The road followed money to Lake San Cristobal, where condos are everywhere and there is even a marina with small sailboats and row boats. The pavement and new gold (money) stopped at the inlet to the lake, where Upper Lake Fork Rd became a single lane gravel trail with intermittent wide spots to let opposing traffic by.
There was a lot of traffic heading back to the lake because the trail eventually encounters andesite flows that form ledges that a bulldozer could not level. Cars were not going to Cinnamon Pass, which is where we ended up.
Here is a photo that suggests why there is a road to Cinnamon Pass and beyond. I snapped this image while trying to avoid going over the side, but it shows a vein of what is probably pyrite (fool’s gold) in the cliff overlooking the Gunnison River.
Cinnamon Pass was the second highest elevation we reached during our trip (12640 feet). The peaks, which weren’t much higher, were composed of the alternating layers of ash and lava flows. These photos show the appearance of these rocks; note the small angular shards that litter the slopes. These result from dense joint patterns that indicate extreme brittle deformation, probably from faulting that followed volcanism continually.
The headwaters of the Gunnison River ended in a shallow, flat meadow that appears to be another cirque (glacier origin area) from the recent ice ages. After crossing Cinnamon Pass, where the horizontal rain and fog/clouds made for miserable conditions, we dropped down into Animas Forks, which must have been a bustling mining community at one time. Today, however, it is represented by a few old mines (some for sale) and a USFS toilet.
This is where the road from Lake San Cristobal led. Apparently, these mines produced enough gold and silver to justify the road we followed to California Pass (elevation 12930 feet). There was snow on the ridges and their concave shapes suggests that glacial erosion was a significant factor here.
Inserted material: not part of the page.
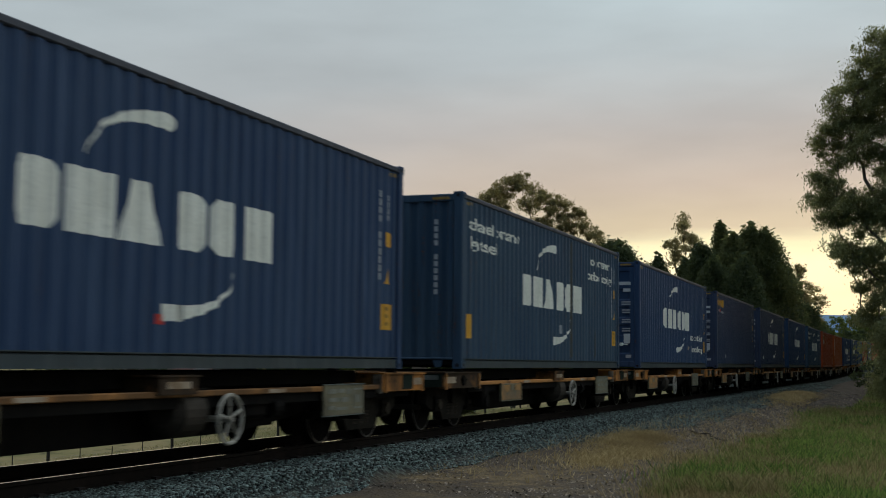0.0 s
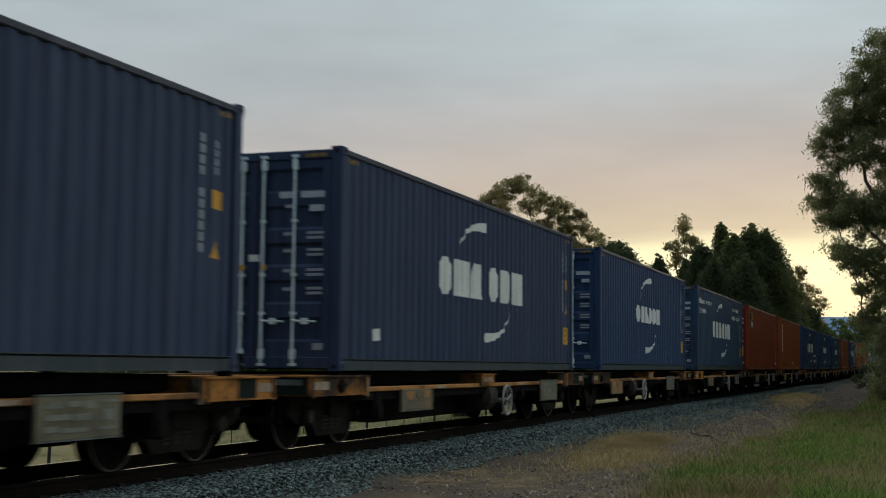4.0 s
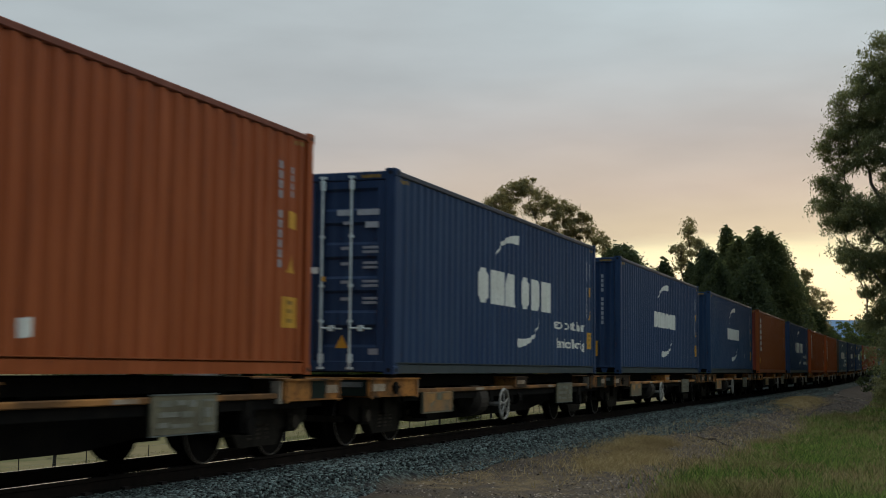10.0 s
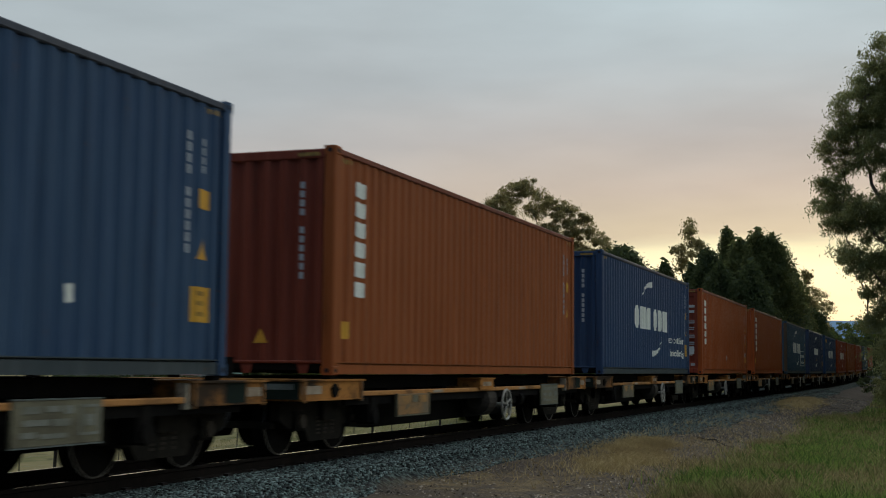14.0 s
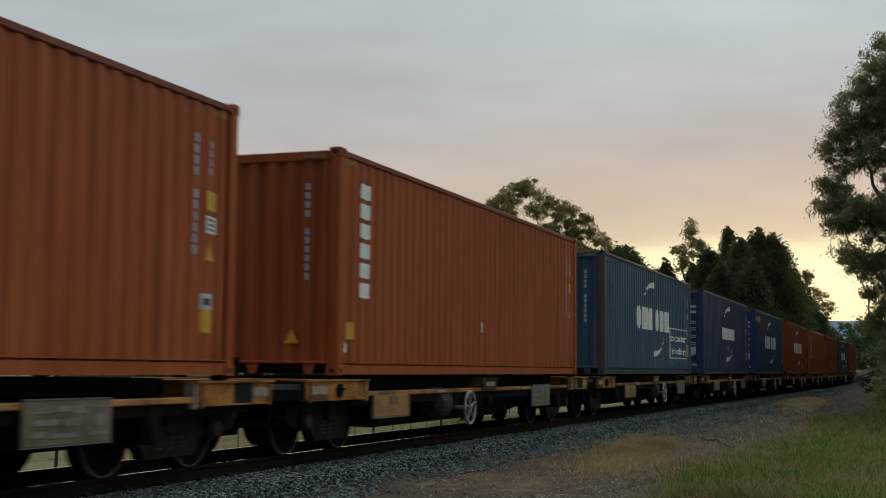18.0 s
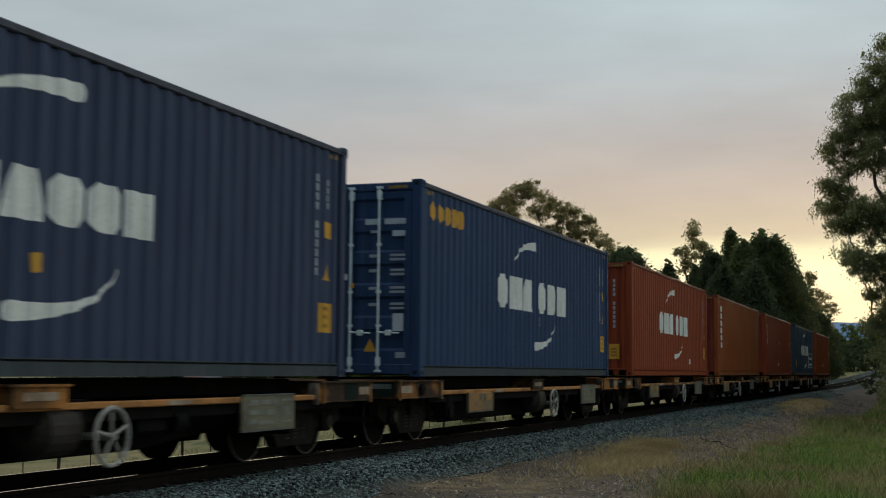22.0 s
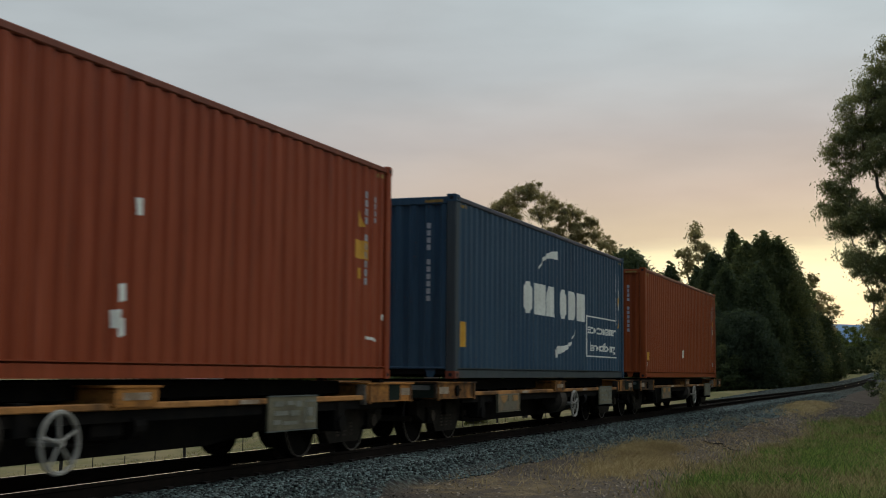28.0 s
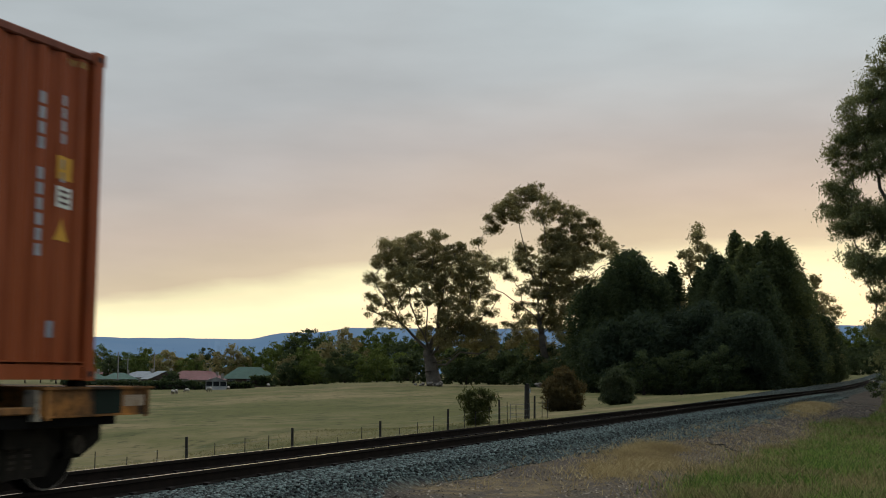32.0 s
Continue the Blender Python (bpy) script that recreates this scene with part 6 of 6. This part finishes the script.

Note the sharp edges along the ridge, and the tilting of the bedding planes (original horizontal surface upon which the ash flows and lava were deposited); faulting was ubiquitous over the several million years during which middle phase volcanism took place. This was followed by the late phase volcanism associated with the Rio Grande Rift, which was discussed in the Prologue.
This image shows the irregular surface of the San Juan Mts but it cannot prepare you for the 3000 foot descent that lies ahead on the trail to Silverton.
I saw several veins of what looked like K-feldspar as we began our descent, such as this one that had not been explored by miners.
Further on, I noticed this area that had been dug in an exploratory manner but apparently it did not look promising.
This vein is more promising from an economic geology standpoint because it appears to contain much more quartz, which is associated with the last stage of magmatic fractionation that produces fluids high in elements that don’t fit well into most silicate minerals (e.g. gold, silver, rare earths).
It would appear, however, that none of these veins west of Animas Forks contained economic concentrations of gold and silver. We made our final descent to Silverton via the potentially deadly Corkscrew Gulch trail in the rain, which is why I have no photos of the trail or the rocks. As we approached US-550, the hills were dominated by light-colored talus that did not originate from mines, but from weathering of the volcanic rocks. This could be another example of dense fracture patterns associated with faulting after the original ash flows were deposited.